Prostitution as a free and lawful choice by women in no way extricates them from the dangerous and criminal clutches of human traffickers. No woman freely choosing to prostitute herself as a sex worker can go it alone. This should be an undeniable fact, and no matter how much legislative instruments aim to close or eliminate the gap between lawlessness and legality of the industry, the dangers remain lurking in society.

The formula for human trafficking includes a victim's vulnerability being exploited by an often-sophisticated strategy of recruitment, manipulation, intimidation and abuse. Although victims may not wear shackles on their hands or feet, human trafficking is modern-day slavery. It is a crime hidden in plain sight, because victims may look "normal" and even interact with the community. But their trauma and fear keeps them from seeking help, and few of us are equipped to detect the warning signs.

Prostitution, even for willing participants, is a difficult reality. Many women, particularly those living in impoverished areas, easily turn to prostitution because there may be very little economic opportunities elsewhere. An uneducated woman can make fast money, more so if she is under pressure to provide for her family, or is living within the widespread cultural acceptance of the sex industry.

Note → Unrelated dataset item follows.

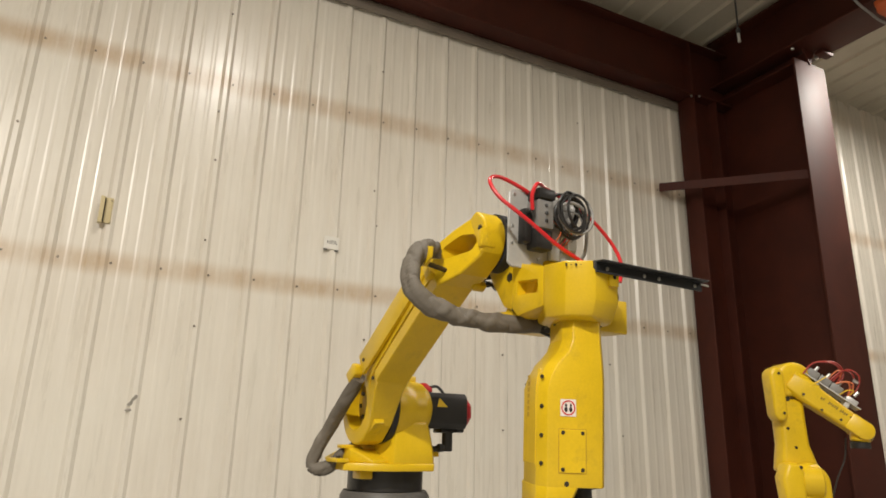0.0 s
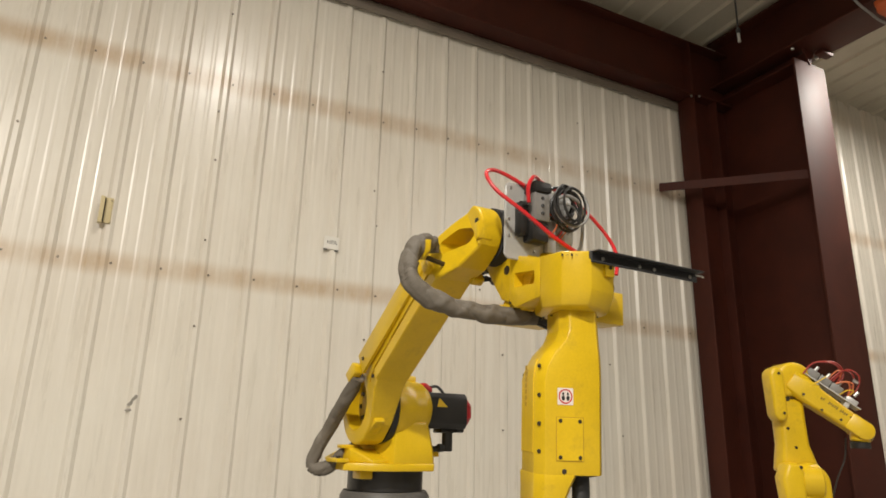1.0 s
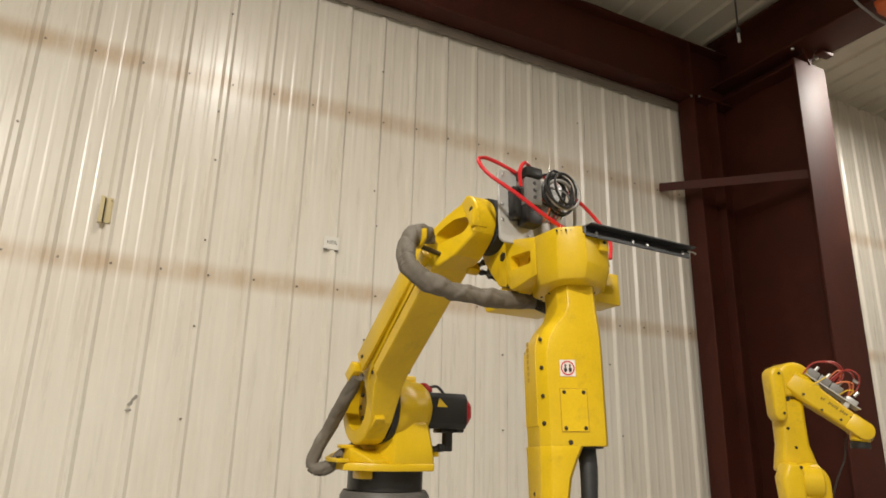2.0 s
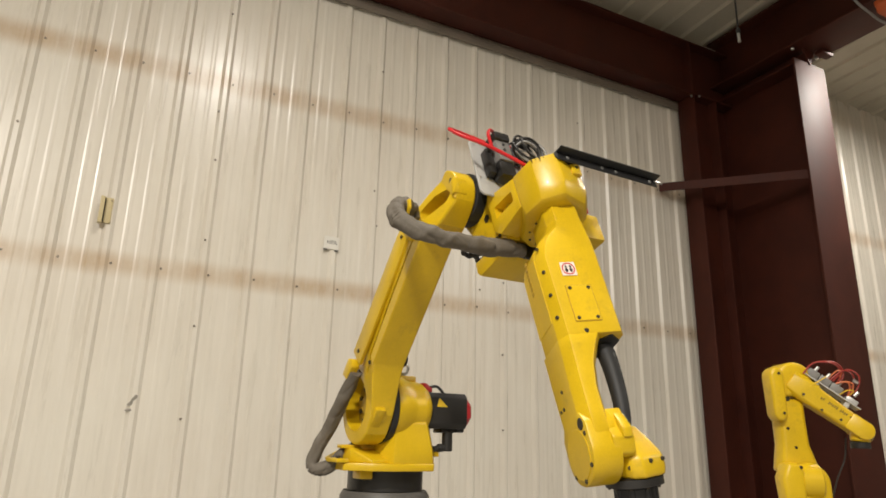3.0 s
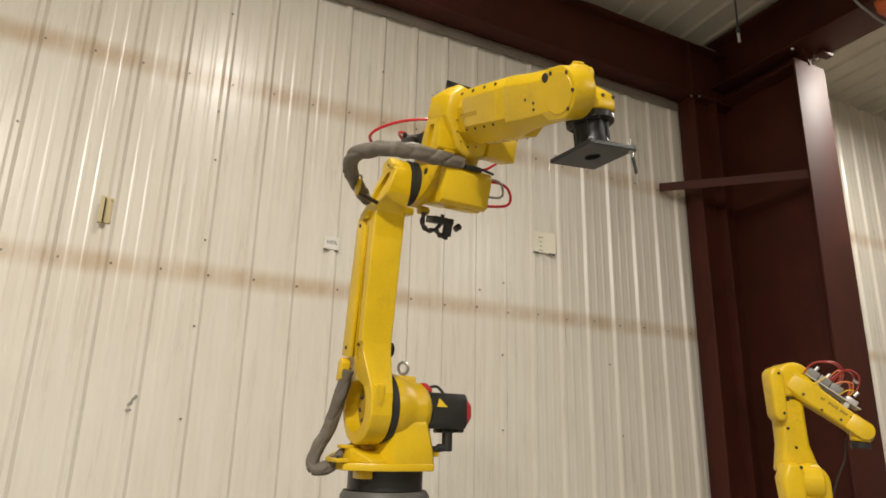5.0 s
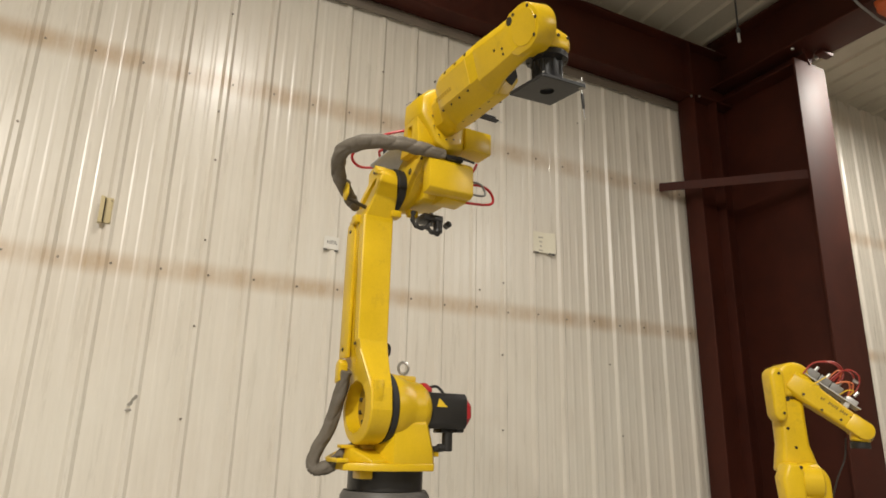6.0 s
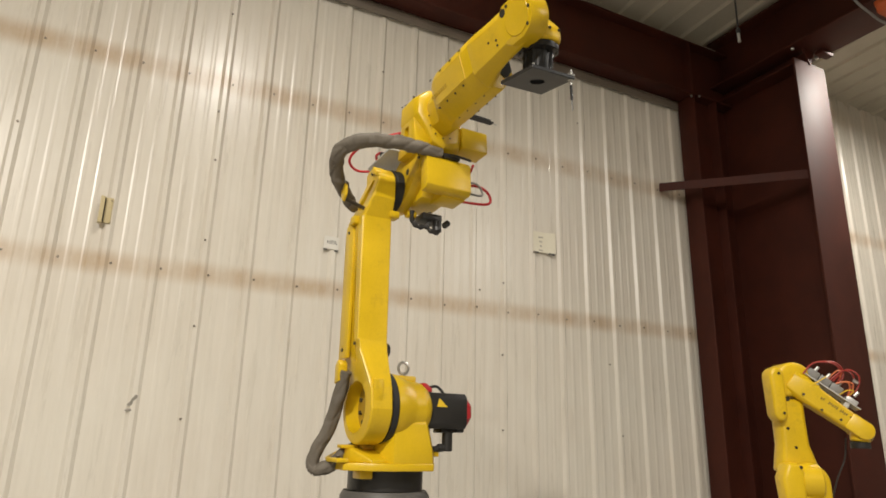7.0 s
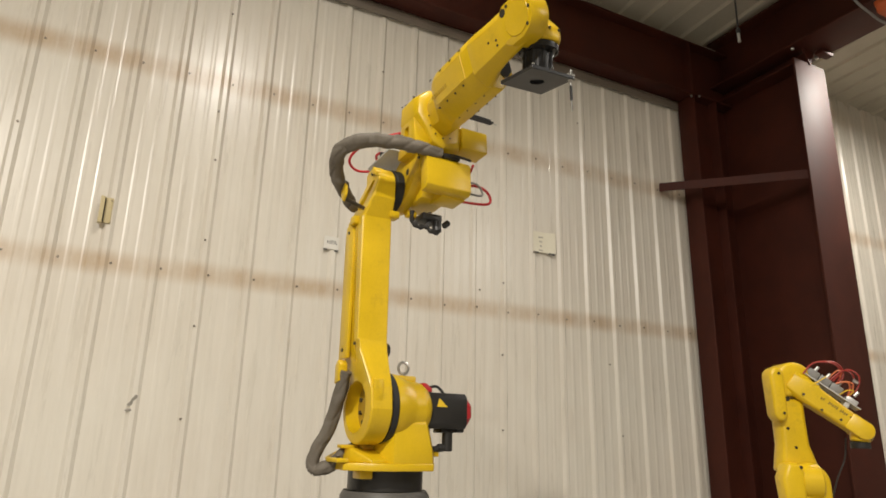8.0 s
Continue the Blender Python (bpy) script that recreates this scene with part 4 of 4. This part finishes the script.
def fold_poses(points, n, side):
    """Poses of n rings evenly along a polyline, carried along it without twisting."""
    d = [0.0]
    for a, b in zip(points, points[1:]):
        d.append(d[-1] + (b - a).length)
    out = []
    for i in range(n):
        s = d[-1] * (i + 0.5) / n
        k = max(j for j in range(len(points) - 1) if d[j] <= s)
        u = (s - d[k]) / (d[k + 1] - d[k])
        p = points[k].lerp(points[k + 1], u)
        t0 = (points[k + 1] - points[max(k - 1, 0)]).normalized()
        t1 = (points[min(k + 2, len(points) - 1)] - points[k]).normalized()
        tan = t0.lerp(t1, u).normalized()
        side = (side - side.dot(tan) * tan).normalized()
        m = Matrix((tan, side, tan.cross(side))).transposed().to_4x4()
        m.translation = p
        out.append(m)
    return out


def upper_sleeve(up, el):
    a, b = up @ Vector((-0.005, -0.218, 0.702)), el @ Vector((0.222, 0.009, 0.08))
    ta, tb = up.to_3x3() @ Vector((-0.242, 0.017, 0.19)), el.to_3x3() @ Vector((-0.183, 1.832, 0.001))
    pts = []
    for i in range(61):
        u = i / 60
        pts.append((2 * u ** 3 - 3 * u ** 2 + 1) * a + (u ** 3 - 2 * u ** 2 + u) * ta + (-2 * u ** 3 + 3 * u ** 2) * b + (u ** 3 - u ** 2) * tb)
    return fold_poses(pts, UPPER_N, up.to_3x3() @ Vector((0, 1, 0)))


def lower_sleeve(j1, up):
    top = up @ Vector((-0.03, -0.2, 0.115))
    knots = [top, top.lerp(j1 @ Vector((0.0, -0.217, 0.46)), 0.9), j1 @ Vector((-0.012, -0.247, 0.395)), j1 @ Vector((-0.020, -0.263, 0.347)), j1 @ Vector((-0.012, -0.252, 0.322)), j1 @ Vector((0.008, -0.220, 0.330)), j1 @ Vector((0.032, -0.172, 0.372)), j1 @ Vector((0.055, -0.126, 0.402))]
    return fold_poses(spline(knots, 60), LOWER_N, Vector((1, 0, 0)))


# pedestal under the large robot
ped = empty("robot_pedestal", pose(0.93, 2.246, 0), "grey welded steel pedestal under the robot", "pedestal")
part("post", turned([(0.15, 0.02), (0.15, 1.04)], None, 40), GREY, ped)
part("top_plate", box(-0.26, 0.26, -0.26, 0.26, 1.04, 1.065, 0.004), GREY, ped)
part("base_plate", box(-0.33, 0.33, -0.33, 0.33, 0, 0.02, 0.004), GREY, ped)


def motions():
    steps = [i / 10 for i in range(81)]
    poses = [(t, joints(t)) for t in steps]
    for ob, k in ((turret, 0), (arm, 1), (elbow, 2), (fore, 3), (wrist, 4)):
        walk(ob, [(t, p[k]) for t, p in poses])
    for folds, rows in ((upper_folds, [(t, upper_sleeve(p[1], p[2])) for t, p in poses]), (lower_folds, [(t, lower_sleeve(p[0], p[1])) for t, p in poses])):
        for i, ob in enumerate(folds):
            walk(ob, [(t, r[i]) for t, r in rows])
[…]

Prostitution quickly becomes a viable option — sometimes seemingly the only one. Even if individuals choose this profession, it still remains a dangerous one full of exploitive and demeaning circumstances.

Along the continuum of sexual exploitation, there will be individuals who choose prostitution as a means of income, but end up subtly controlled and threatened by a pimp. There will be minors who will sell themselves by choice but are technically classified as human trafficking victims because of their age. And there will be others who on the outside appear to be “willing prostitutes”, but who will actually be paying off a debt to the brothel — sometimes understanding and even agreeing to the debt repayment structure.

There is a fine connection between prostitution and sex trafficking. Most people recognise sex trafficking as a serious human rights violation, but what about prostitution? There is sometimes a perception of sex trafficking and prostitution as two separate and unrelated issues, with trafficking being viewed as forced, and prostitution as freely chosen. However, the two are intrinsically connected - the demand for prostitution fuels sex trafficking.

Legalised prostitution may lead to an expansion of the prostitution market, increasing human trafficking. Prostitution and trafficking are a joint phenomenon. There can never be such a thing as clean, good and lawful prostitution. Prostitution and sex trafficking are intrinsically linked: you have one because of the other.

 

*Characters in this article are not real.